Once you arrive at your site you’ll get a quick orientation, some training, and hit the ground running. Since each job is structured differently, generally you can expect to work eight hours a day, five days a week with free time in the evenings and on weekends. However, some programs are less structured and the organization acts more like a tourist agency with the volunteer as a client.
Many volunteers stay at a base camp or in campus dorm-style rooms with other volunteers and some are given a hotel room, hostel, guesthouse, or a homestay. One to two meals may be provided per day, but for a third meal that might not be included, you’ll have to know how far busy roads are to get access to your basic necessities.
Do I Get Paid Being a Volunteer in China?
While the word “volunteer” implies you are working for free, this isn’t a silly question. There are some positions that are considered volunteer work where the candidate will be offered – not a salary – but a stipend. Just a small amount of money to cover some basic living expenses.
There are also other volunteer opportunities where the candidate must pay the organization for the privilege of being able to work with them. These types of jobs usually come with amazing references, educational credit, the promise of future employment, or other benefits for a person’s career and resume.
In general, be prepared to support yourself financially for the duration of the program. Also remember that it is illegal to work in China for a job that is not sponsoring your work permit. If you are on any visa other than a Z work visa, it is illegal to get paid for work in China. If a volunteer agency sponsors your Z work visa, it is illegal to then teach English on the side for extra cash. Doing “under-the-table” work in China could put you at risk of jail, fines, and eventual deportation.

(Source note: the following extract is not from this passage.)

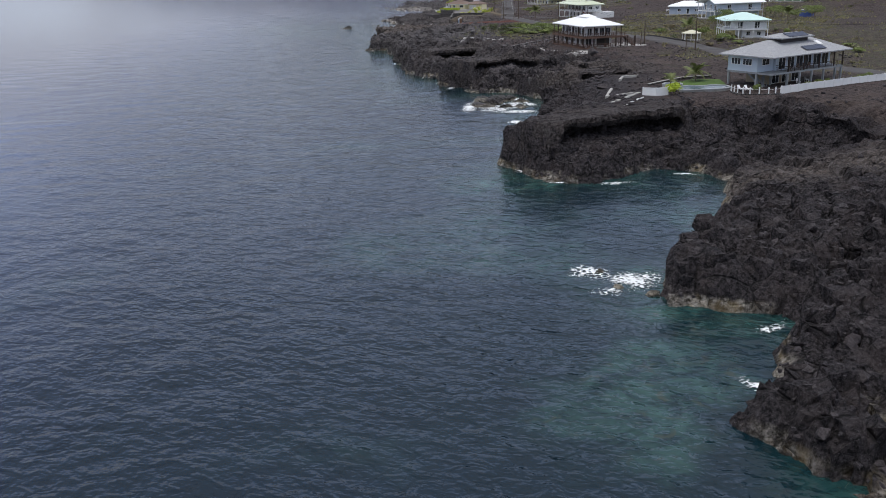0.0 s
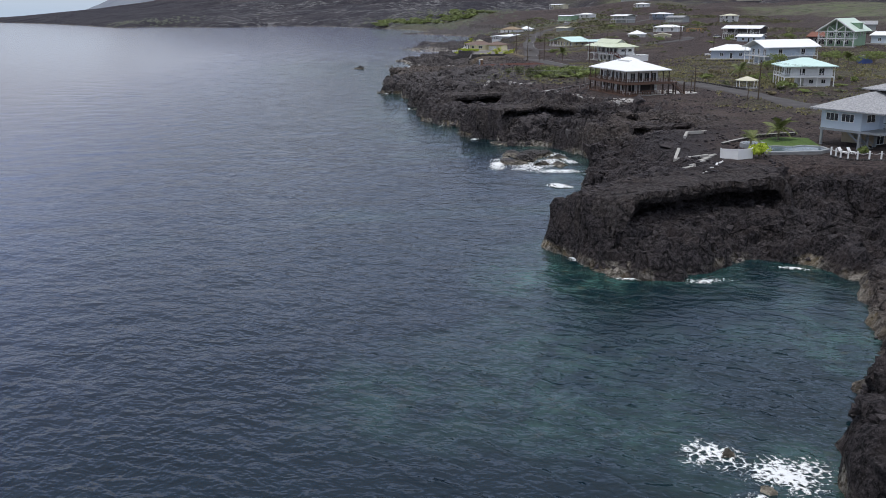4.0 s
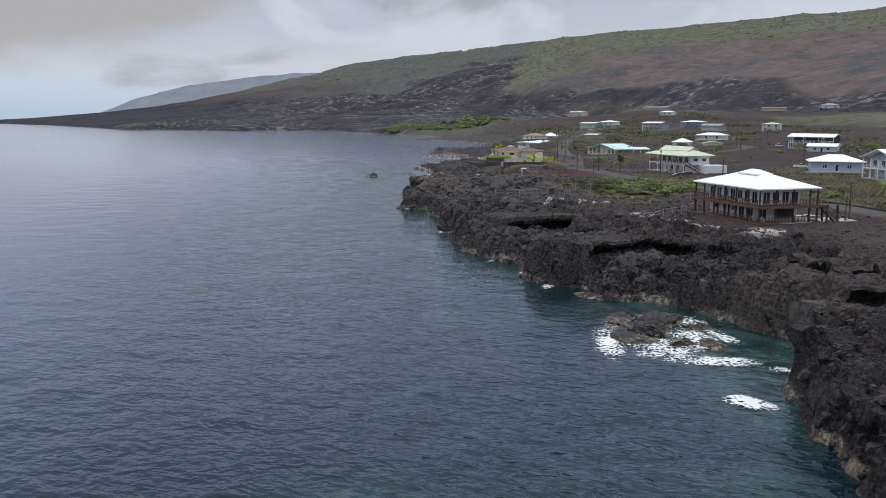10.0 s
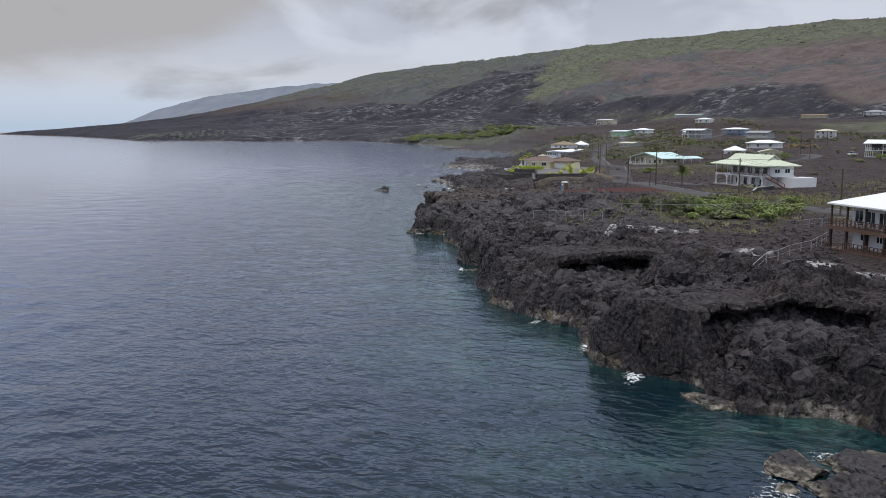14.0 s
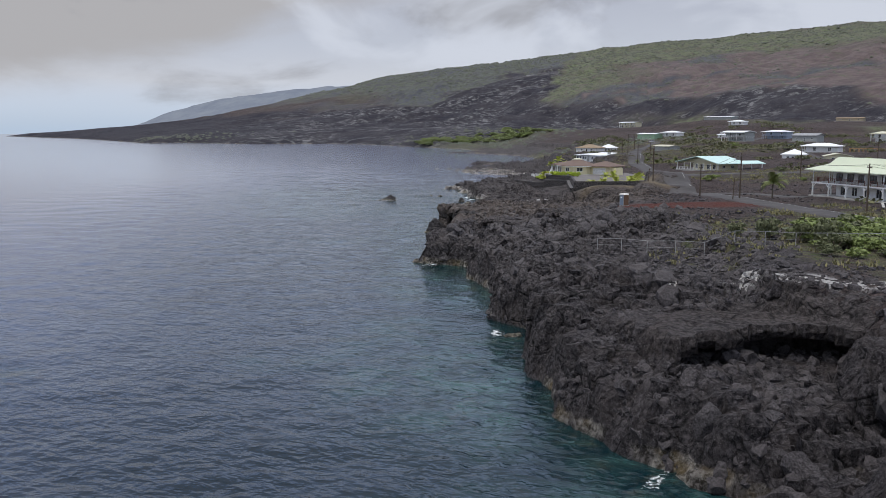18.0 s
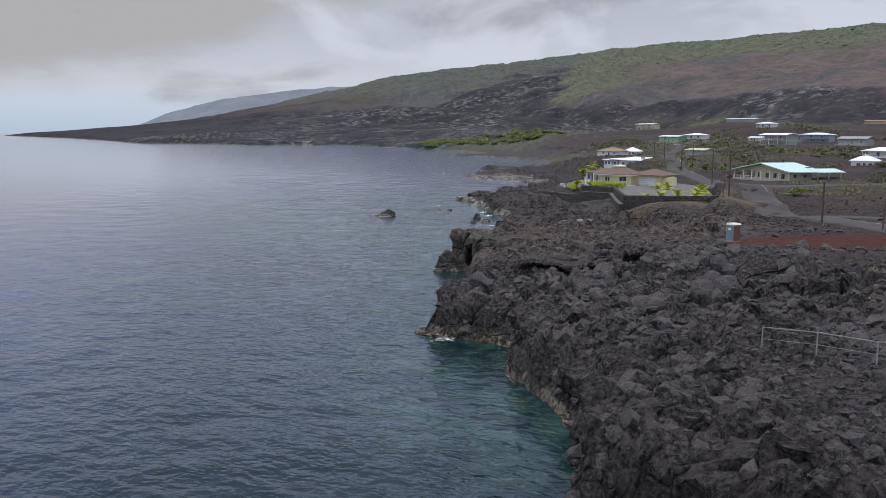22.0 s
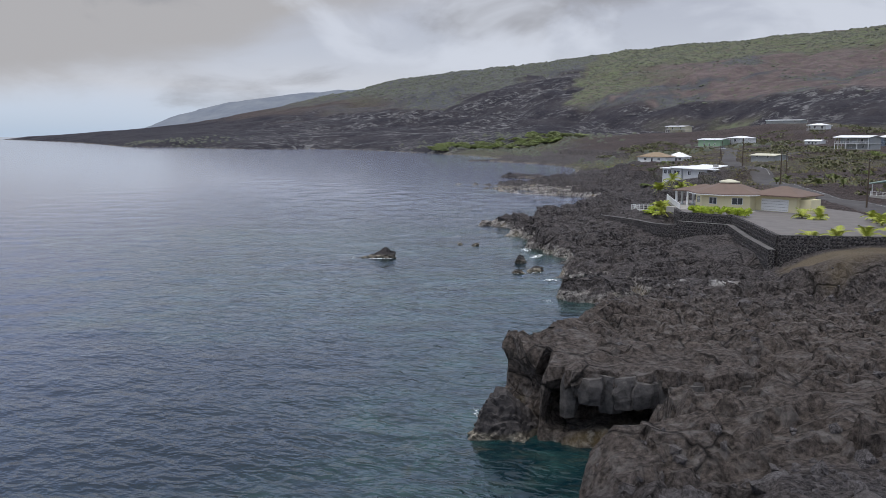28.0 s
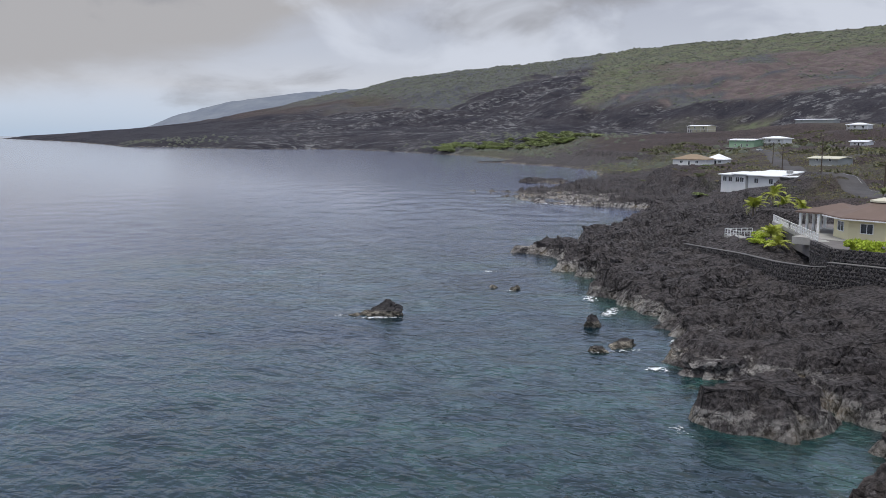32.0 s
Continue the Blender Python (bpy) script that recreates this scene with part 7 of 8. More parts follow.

How Much Money Will I Need to Support Myself as a Volunteer in China?
While some volunteer positions in China might offer a small stipend, accommodation, or food, you will need to have a steady and reliable source of your own income to support yourself during your time as a volunteer. The cost of living in China is very low in the countryside and much higher in the cities, with Beijing and Shanghai competing with Tokyo and New York for sky high expenses. You will need a way to send yourself, or have someone else send, money from your home country, and this will usually mean that you need to open a Chinese bank account as soon as you arrive in China. You will soon learn that in China’s digital economy, a Chinese bank account is absolutely necessary for your digital payments.
If your accommodation is taken care of and you are in a second or third tier city in China, you should allow yourself access to around US$1000 per month. If you are in Beijing, Shanghai, or one of the new tier one cities in China, please ensure you have access to at least $1500 a month.
If you are also on the hook for accommodation and household bills, you should add another $500 – $1200 per month, depending on the city you reside in. Beijing and Shanghai have the highest rent prices in China, of course.
Now, on to You
We hope that this guide has helped you with your volunteer planning for China. As you can see from the agencies and organizations mentioned above, each job has a unique focus, so there are plenty of options to lend your strengths toward.
Another positive is these internships and volunteer roles put you straight at the front of the line on a career path to work in that field with that organization.
And before heading off, always read the job description details and ask questions so you know what to expect during your volunteer commitment.